Kerry called Prime Minister Benjamin Netanyahu to condemn the attack. During their conversation, the Israeli prime minister told the U.S. secretary that the strike was a direct result of Abbas' incitement, and that it was a despicable murder at a sacred site.

Soon after the attack, Netanyahu said incitement by Hamas and Palestinian President Mahmoud Abbas motivated attacks on Jews. "This is a direct result of the incitement lead by Hamas and Abu Mazen (Abbas), incitement that the international community irresponsibly ignores.

"We will respond with a firm hand to this brutal murder of Jews who went to pray and were scathed by despicable murder."

Netanyahu called a Security Cabinet meeting at the Prime Minister's Bureau, to be held this afternoon.

Hamas praised Tuesday morning' attack, describing it as "a quality development in the confrontation with the Israeli occupation."

"The organization welcomes the terror attack, an appropriate and functional response to the crimes of the occupation," the Gaza-based group added.

Abbas, on the other hand, condemned the attack. "The presidency condemns the attack on Jewish worshippers in their place of prayer and condemns the killing of civilians no matter who is doing it," his office said in a statement to Reuters.

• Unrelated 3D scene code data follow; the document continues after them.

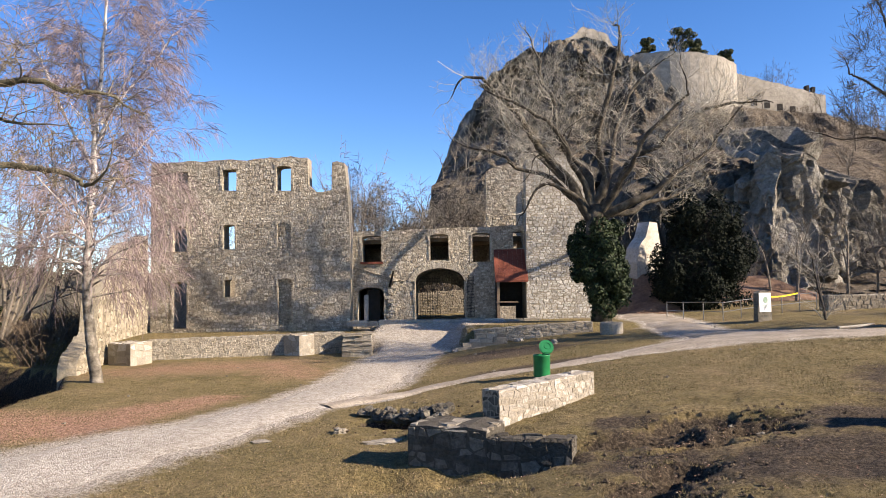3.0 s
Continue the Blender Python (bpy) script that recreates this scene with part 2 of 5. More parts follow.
def stones(outline, holes, rng, course=(0.12, 0.24), width=(0.18, 0.48), gap=0.012):
    """Random rubble that fills the outline round the openings: uneven polygons that share wandering joints."""
    us, zs = [p[0] for p in outline], [p[1] for p in outline]
    u_min, u_max, z_max = min(us) - 0.4, max(us) + 0.4, max(zs)
    levels = [min(zs) - 0.02]
    while levels[-1] < z_max:
        levels.append(levels[-1] + rng.uniform(*course))
    rows = []
    for _ in levels[1:]:
        cuts = [u_min - rng.uniform(0, width[1])]
        while cuts[-1] < u_max:
            cuts.append(cuts[-1] + rng.uniform(*width))
        rows.append(cuts)
    spot = {}

    def joint(level, row, i):
        key = (level, row, i)
        if key not in spot:
            h = levels[min(level + 1, len(levels) - 1)] - levels[max(level - 1, 0)]
            spot[key] = (rows[row][i] + rng.uniform(-0.36, 0.36) * width[0], levels[level] + rng.uniform(-0.22, 0.22) * h)
        return spot[key]

    out = []
    for r, cuts in enumerate(rows):
        for i in range(len(cuts) - 1):
            low, high = [joint(r, r, i)], [joint(r + 1, r, i)]
            for other, level, line in ((r - 1, r, low), (r + 1, r + 1, high)):
                if 0 <= other < len(rows):
                    line += [joint(level, other, k) for k, u in enumerate(rows[other]) if cuts[i] + 0.03 < u < cuts[i + 1] - 0.03]
                line.append(joint(level, r, i + 1))
            q = low + high[::-1]
            cu, cz = sum(p[0] for p in q) / len(q), sum(p[1] for p in q) / len(q)
            size = max(0.05, min(cuts[i + 1] - cuts[i], levels[r + 1] - levels[r]))
            k = 1 - 2 * gap / size
            q = [(cu + (u - cu) * k, cz + (z - cz) * k) for u, z in q]
            def free(u, z):
                return inside(outline, u, z) and not any(inside(hole, u, z) for hole in holes)

            if not free(cu, cz):
                inner = [p for p in q if free(*p)]
                if len(inner) < 2:
                    continue
                cu = cu * 0.3 + 0.7 * sum(p[0] for p in inner) / len(inner)
                cz = cz * 0.3 + 0.7 * sum(p[1] for p in inner) / len(inner)
                if not free(cu, cz):
                    continue
            fitted = []
            for u, z in q:
                lo, hi = 0.0, 1.0
                if not free(u, z):
                    for _ in range(6):
                        s = (lo + hi) / 2
                        if free(cu + (u - cu) * s, cz + (z - cz) * s):
                            lo = s
                        else:
                            hi = s
                    u, z = cu + (u - cu) * lo, cz + (z - cz) * lo
                fitted.append((u, z))
            us_, zs_ = [p[0] for p in fitted], [p[1] for p in fitted]
            if max(us_) - min(us_) > 0.025 and max(zs_) - min(zs_) > 0.02:
                out.append(fitted)
    return out


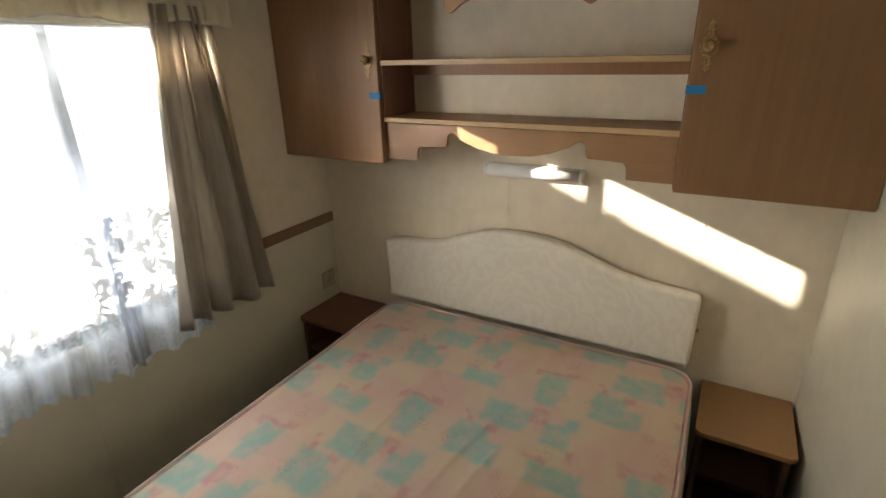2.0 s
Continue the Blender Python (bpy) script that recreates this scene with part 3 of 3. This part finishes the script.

The United Nations' Middle East envoy, Robert Serry, said he was "abhorred by the attack," and added: "There can be no justification whatsoever for these deliberate killings," which he strongly condemns.

"I reiterate the United Nations' urgent call on all sides to do everything they can possibly do to avoid further escalation in the already very tense situation in Jerusalem," he said.

EU ambassador to Israel Lars Faaborg-Andersen also condemned the attack, saying "I am horrified by and utterly condemn the despicable terror attack on worshipers in Jerusalem."

French President Francois Hollande condemned "the heinous terrorist attack carried out this morning in Jerusalem, as well as those people who dared to praise the act." Hollande expressed grave concern over the series of violent incidents in Jerusalem, in Israel and in the West Bank.